[start of RECORDED DATA]

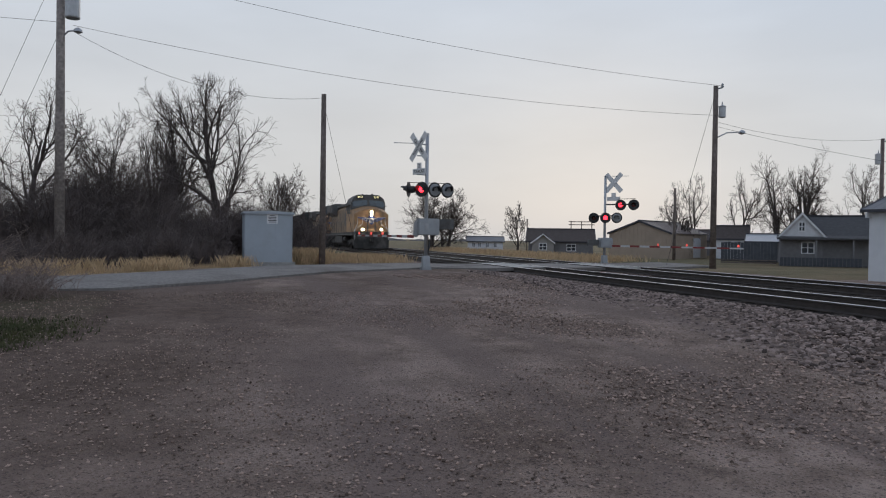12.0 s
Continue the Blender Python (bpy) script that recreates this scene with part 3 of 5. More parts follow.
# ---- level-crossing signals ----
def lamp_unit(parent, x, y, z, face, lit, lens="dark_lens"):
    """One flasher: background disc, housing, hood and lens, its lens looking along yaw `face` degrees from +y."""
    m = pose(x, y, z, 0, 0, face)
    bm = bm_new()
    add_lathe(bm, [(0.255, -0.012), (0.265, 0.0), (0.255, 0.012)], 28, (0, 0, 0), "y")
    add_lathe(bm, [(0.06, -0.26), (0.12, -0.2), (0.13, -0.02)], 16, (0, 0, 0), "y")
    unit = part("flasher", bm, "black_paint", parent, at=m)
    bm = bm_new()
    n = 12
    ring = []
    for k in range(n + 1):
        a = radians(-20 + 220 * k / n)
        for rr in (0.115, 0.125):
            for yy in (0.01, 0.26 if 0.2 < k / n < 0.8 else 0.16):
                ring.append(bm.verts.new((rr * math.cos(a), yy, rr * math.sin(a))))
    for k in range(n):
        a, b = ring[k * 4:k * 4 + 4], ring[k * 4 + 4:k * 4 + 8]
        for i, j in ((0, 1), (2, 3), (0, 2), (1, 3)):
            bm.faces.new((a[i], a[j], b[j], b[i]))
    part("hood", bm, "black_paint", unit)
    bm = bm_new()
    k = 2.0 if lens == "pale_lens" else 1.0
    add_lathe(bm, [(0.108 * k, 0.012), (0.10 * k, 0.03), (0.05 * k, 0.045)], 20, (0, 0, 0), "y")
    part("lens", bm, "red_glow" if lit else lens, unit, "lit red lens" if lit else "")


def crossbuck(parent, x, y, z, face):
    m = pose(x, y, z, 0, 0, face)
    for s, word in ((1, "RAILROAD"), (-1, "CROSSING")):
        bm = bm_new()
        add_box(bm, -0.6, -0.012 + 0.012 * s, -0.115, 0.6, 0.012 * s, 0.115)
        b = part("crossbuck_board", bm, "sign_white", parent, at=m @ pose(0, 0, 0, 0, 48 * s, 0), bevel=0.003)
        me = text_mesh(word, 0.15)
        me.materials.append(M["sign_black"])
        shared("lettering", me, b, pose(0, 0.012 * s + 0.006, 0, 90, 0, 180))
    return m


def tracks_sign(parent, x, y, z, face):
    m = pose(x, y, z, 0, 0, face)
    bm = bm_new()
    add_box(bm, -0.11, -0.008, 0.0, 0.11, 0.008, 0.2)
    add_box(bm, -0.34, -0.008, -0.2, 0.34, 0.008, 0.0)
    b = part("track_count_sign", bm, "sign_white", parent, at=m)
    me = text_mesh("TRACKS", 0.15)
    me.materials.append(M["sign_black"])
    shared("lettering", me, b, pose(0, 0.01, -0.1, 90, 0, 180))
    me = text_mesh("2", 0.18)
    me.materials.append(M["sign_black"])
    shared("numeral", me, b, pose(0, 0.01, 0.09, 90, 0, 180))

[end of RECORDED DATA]

GIVEN EXERCISE: What is needed is an exact reproduction of the data, pictures excluded.

FULL RESPONSE:
12.0 s
Continue the Blender Python (bpy) script that recreates this scene with part 3 of 5. More parts follow.
# ---- level-crossing signals ----
def lamp_unit(parent, x, y, z, face, lit, lens="dark_lens"):
    """One flasher: background disc, housing, hood and lens, its lens looking along yaw `face` degrees from +y."""
    m = pose(x, y, z, 0, 0, face)
    bm = bm_new()
    add_lathe(bm, [(0.255, -0.012), (0.265, 0.0), (0.255, 0.012)], 28, (0, 0, 0), "y")
    add_lathe(bm, [(0.06, -0.26), (0.12, -0.2), (0.13, -0.02)], 16, (0, 0, 0), "y")
    unit = part("flasher", bm, "black_paint", parent, at=m)
    bm = bm_new()
    n = 12
    ring = []
    for k in range(n + 1):
        a = radians(-20 + 220 * k / n)
        for rr in (0.115, 0.125):
            for yy in (0.01, 0.26 if 0.2 < k / n < 0.8 else 0.16):
                ring.append(bm.verts.new((rr * math.cos(a), yy, rr * math.sin(a))))
    for k in range(n):
        a, b = ring[k * 4:k * 4 + 4], ring[k * 4 + 4:k * 4 + 8]
        for i, j in ((0, 1), (2, 3), (0, 2), (1, 3)):
            bm.faces.new((a[i], a[j], b[j], b[i]))
    part("hood", bm, "black_paint", unit)
    bm = bm_new()
    k = 2.0 if lens == "pale_lens" else 1.0
    add_lathe(bm, [(0.108 * k, 0.012), (0.10 * k, 0.03), (0.05 * k, 0.045)], 20, (0, 0, 0), "y")
    part("lens", bm, "red_glow" if lit else lens, unit, "lit red lens" if lit else "")


def crossbuck(parent, x, y, z, face):
    m = pose(x, y, z, 0, 0, face)
    for s, word in ((1, "RAILROAD"), (-1, "CROSSING")):
        bm = bm_new()
        add_box(bm, -0.6, -0.012 + 0.012 * s, -0.115, 0.6, 0.012 * s, 0.115)
        b = part("crossbuck_board", bm, "sign_white", parent, at=m @ pose(0, 0, 0, 0, 48 * s, 0), bevel=0.003)
        me = text_mesh(word, 0.15)
        me.materials.append(M["sign_black"])
        shared("lettering", me, b, pose(0, 0.012 * s + 0.006, 0, 90, 0, 180))
    return m


def tracks_sign(parent, x, y, z, face):
    m = pose(x, y, z, 0, 0, face)
    bm = bm_new()
    add_box(bm, -0.11, -0.008, 0.0, 0.11, 0.008, 0.2)
    add_box(bm, -0.34, -0.008, -0.2, 0.34, 0.008, 0.0)
    b = part("track_count_sign", bm, "sign_white", parent, at=m)
    me = text_mesh("TRACKS", 0.15)
    me.materials.append(M["sign_black"])
    shared("lettering", me, b, pose(0, 0.01, -0.1, 90, 0, 180))
    me = text_mesh("2", 0.18)
    me.materials.append(M["sign_black"])
    shared("numeral", me, b, pose(0, 0.01, 0.09, 90, 0, 180))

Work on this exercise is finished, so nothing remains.